Search code examples
javamultithreadingconcurrencysynchronizationblocking

Synchronisation object to ensure all tasks are completed


Which Java synchronisation object should I use to ensure an arbitrarily large number of tasks are completed? The constraints are that:

  1. Each task takes a non-trivial amount of time to complete and it is appropriate to perform tasks in parallel.
  2. There are too many tasks to fit into memory (i.e. I cannot put a Future for every task into a Collection and then call get on all the futures).
  3. I do not know how many tasks there will be (i.e. I cannot use a CountDownLatch).
  4. The ExecutorService may be shared so I cannot use awaitTermination( long, TimeUnit )

For example, with Grand Central Dispatch, I might do something like this:

let workQueue = dispatch_get_global_queue( QOS_CLASS_BACKGROUND, 0 )
let latch = dispatch_group_create()
let startTime = NSDate()
var itemsProcessed = 0
let countUpdateQueue = dispatch_queue_create( "countUpdateQueue", DISPATCH_QUEUE_SERIAL )
for item in fetchItems() // generator returns too many items to store in memory
{
    dispatch_group_enter( latch )
    dispatch_async( workQueue )
    {
        self.processItem( item ) // method takes a non-trivial amount of time to run
        dispatch_async( countUpdateQueue )
        {
            itemsProcessed++
        }
        dispatch_group_leave( latch )
    }
}
dispatch_group_wait( latch, DISPATCH_TIME_FOREVER )
let endTime = NSDate()
let totalTime = endTime.timeIntervalSinceDate( startTime )
print( "Processed \(itemsProcessed) items in \(totalTime) seconds." )

It produces output that looks like this (for 128 items): Processed 128 items in 1.846794962883 seconds.

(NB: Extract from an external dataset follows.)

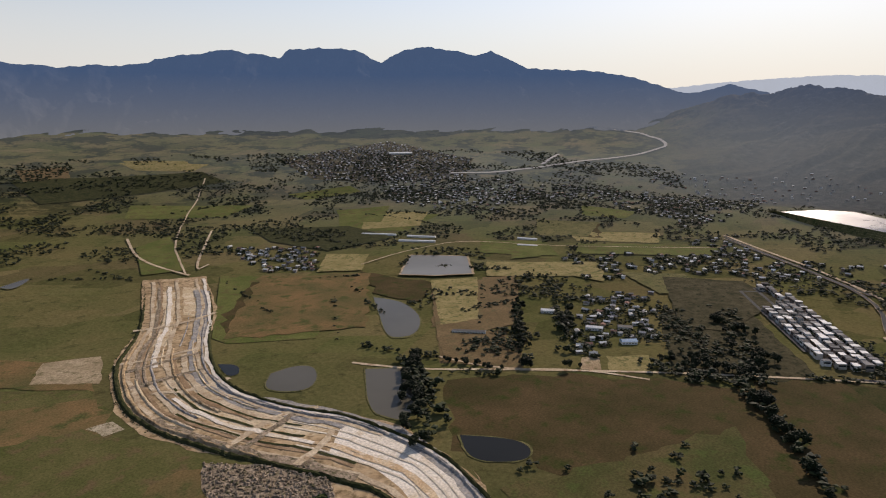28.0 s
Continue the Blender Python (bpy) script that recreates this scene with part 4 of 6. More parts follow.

I tried something similar with a Phaser:

final Executor executor = new ThreadPoolExecutor( 64, 64, 1l, MINUTES, new LinkedBlockingQueue<Runnable>( 8 ), new CallerRunsPolicy() );
final Phaser latch = new Phaser( 0 );
final long startTime = currentTimeMillis();
final AtomicInteger itemsProcessed = new AtomicInteger( 0 );
for( final String item : fetchItems() ) // iterator returns too many items to store in memory
{
    latch.register();
    final Runnable task = new Runnable() {
        public void run() {
            processItem( item ); // method takes a non-trivial amount of time to run
            itemsProcessed.incrementAndGet();
            latch.arrive();
        }
    };
    executor.execute( task );
}
latch.awaitAdvance( 0 );
final long endTime = currentTimeMillis();
out.println( "Processed " + itemsProcessed.get() + " items in " + ( endTime - startTime ) / 1000.0 + " seconds." );

The tasks do not always complete before the last print statement and I might get output that looks like this (for 128 items): Processed 121 items in 5.296 seconds. Is the Phaser even the right object to use? The documentation indicates it only supports 65,535 parties so I would need to either batch the items to be processed or introduce some sort of Phaser tiering.


Solution

  • "to ensure an arbitrarily large number of tasks are completed" - the simplest way is to maintain a counter of completed tasks, with blocking operation to wait that given number of task is reached. There is no such ready class, but it is easy to make one:

    class EventCounter {
       long counter=0;
    
       synchronized void up () {
         counter++;
         notifyAll();
       }
       synchronized void ensure (long count) {
         while (counter<count) wait();
       }
     }
    

    "There are too many tasks to fit into memory" - so the process of submitting new tasks must be suspended when the number of running tasks is too high. The simplest way is to consider the number of running tasks as a resource and count it with a semaphore:

    Semaphore runningTasksSema=new Semaphore(maxNumberOfRunningTasks);
    EventCounter  eventCounter =new EventCounter ();
    
    for( final String item : fetchItems() ) {
        final Runnable task = new Runnable() {
           public void run() {
                processItem( item ); 
                runningTasksSema.release();
                eventCounter.up();
           }
        };
       runningTasksSema.aquire();
       executor.execute(task);
    }
    

    When a thread wants to ensure some given number of tasks are completed, it invokes:

    eventCounter.ensure(givenNumberOfFinishedTasks);
    

    Asynchronous (nonblocking) versions of runningTasksSema.aquire() and eventCounter.ensure() operations can be designed, but they would be more complex.